16. Pizza Hut. I am including this because they do a nontrivial amount of their business in the to-go format. If I haven’t had Pizza Hut pizza for awhile, I will sometimes really like the first piece. The second and third then taste terrible and I get a migraine.
15. Taco Bell. See KFC, only I do this to myself once every six month instead of eighteen. I would have a higher opinion of Taco Bell if the employees honored your requests more than half the time.
—TIER 2 – WILL EAT —
14. Long John Silvers. Cheap fried fish. It is what it is and it is marginally better than what you might buy frozen at the supermarket. I also remember liking their hush puppies, which are underrated as a greasy food.

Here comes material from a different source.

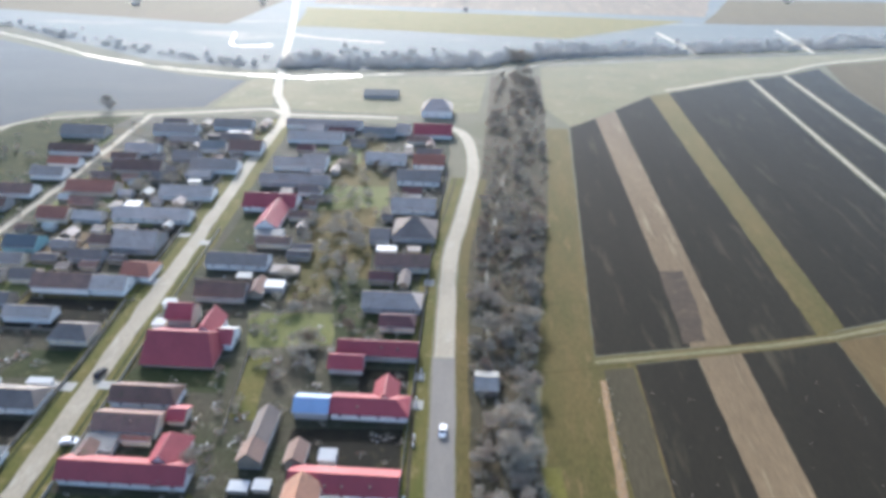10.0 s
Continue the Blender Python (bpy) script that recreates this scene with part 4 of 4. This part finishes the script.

13. Arby’s. I include Arby’s even though I exclude all other sandwich places because Arby’s serves sandwiches in the same sense McDonald’s serves salads. I probably wouldn’t mind Arby’s so much if they were more upfront about what their food is, i.e. cheap roast beef smothered in Eau de Fast Food.
12. Checker’s. I remember them being sorta bland, but I haven’t had it in like seven years so I should probably try it again at some point.
11. Dairy Queen. Yeah, they often serve “real” food. It tends to be surprisingly competent.
10. Jack in the Box. In some ways, Jack in the Box is really scraping the bottom of the barrel in terms of quality, but in others they are skilful in the ways in which they are scraping the bottom of the barrel. If their regular menu was priced as low as their Munchie Meals are, they would rank much higher, as the value you get in the Munchie Meals is a fairly disconcerting testimony to the powers of American capitalism.
9. What-A-Burger. I was very disappointed when I first tried it, because I was led to believe it was a “better burger” place. It’s not. The burgers have a slightly bland or sour taste to them. But I think what you are supposed to get are the weird special kinds of burgers on the menu and the basic burgers are for dumb people who don’t like it when their food has a taste. Their burgers also have more “heft” to them than the typical burger, which counts for something.
8. Wendy’s. Very overrated, but I’ll still go on my own accord on occasion without hating myself for it. I think people are fooled by the square-shaped meat and the quality-oriented advertisement campaigns when the quality really isn’t there and everything tastes a little underseasoned.
7. A&W. Food is no-frills, but I don’t mind it. The theme of the restaurant is hilariously antiquated, which is… a positive?
6. Del Taco. I haven’t been there that much, but it shines in comparison to Taco Bell in terms of competence, without really costing much more.
—TIER I – WANT —
5. In-And-Out Burger. Only got it once and was a little overwhelmed by all the “spread” I asked them to put on my meal. Need further investigation.
4. McDonald’s. They are beginning to price discriminate really hard, but I’m fine with that. Regardless of what anyone tells you, ketchup flavored bread (what they call a “cheeseburger”) tastes good. And even the obnoxious foodie hipsters now admit that McDonald’s makes excellent breakfast. McDonald’s has also done more for bringing the global poor out of poverty than all economic foreign aid in the history of the world combined.
3. Five Guys. I am still entirely incapable of explaining why their burgers taste as good as they do.
2. Smashburger. I thought the quality of food was better than Five Guys and the variety is better. I am not entirely certain that it is worth the price. It may be.
1. Burger King. Underrated by hipsters who want to have something to feel superior to, since they admit they like McDonald’s breakfast. The Whopper is the practically perfect fast food sandwich. Even the stupid temporary promotional things (e.g. Angry Whopper, Burger Shots) are delicious.
On my list of places to try next are Shake Shack, Wienerschnitzel, Zaxby’s, Raising Cane’s, Sonic, Carl’s Jr., and Umami Burger. Umami Burger is the only of those I would need to go out of my way to try.